By adding automation, such as a radar or lidar sensor, the human perception and reaction time/distance can be dramatically shortened, because the sensor is able to detect the slowing of the front truck before a human could perceive it, and because a computer can react much more quickly than a human can.

However this is still a serial process, where the perception and reaction can only occur once the brake lag of the front truck has elapsed. Only by coordinated/connected braking can this be eliminated. In this case the signal of braking is sent directly from the front truck to the rear truck upon initiation of braking.
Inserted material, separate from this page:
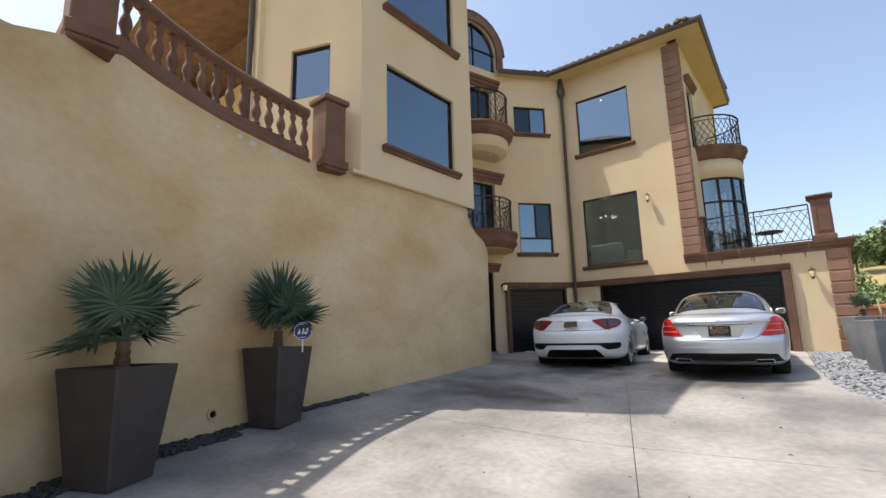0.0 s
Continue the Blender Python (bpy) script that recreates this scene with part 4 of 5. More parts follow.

So even before the front truck has started to slow, the brakes can be applied in the rear truck.

This means that connected braking can provide a more immediate reaction than even the best automated system, because it overcomes one of the fundamental limitations of truck brake systems.

2.2 Cloud Connection

The second critical type of connection for truck automation/platooning is to connect the trucks to central cloud service. This is shown in Fig. 4.

Fig. 4
figure 4

Cloud connectivity to enhance platooning

The basic concept is to provide intelligence to the vehicle that would either be very difficult to determine from local information, or simply would be impossible to determine from local information.

For platooning and automation this means that we can restrict operations to only where it is safe or effective, when it is safe or effective, and how it is safe or effective. So we can restrict it to major interstates and US highways for example. We can adjust operating parameters such as following distance in platooning, or other parameters, in real-time. We can adjust these parameters based on information that trucks cannot possibly have from local sensors, such as upcoming traffic or weather information.

These types of operating restrictions mean that the development of these systems can be dramatically simplified. Rather than considering every possible type of road as one on which the system might be operated, it can be designed for only known roads. This makes for a much simpler validation process, and thus the systems can be deployed sooner than they would otherwise.

3 Conclusions

The trucking industry is ideally suited to platooning and automation due to the characteristics of their operation. Connecting trucks can also overcome limitations of the trucks themselves, and lead to a simpler and faster validation process.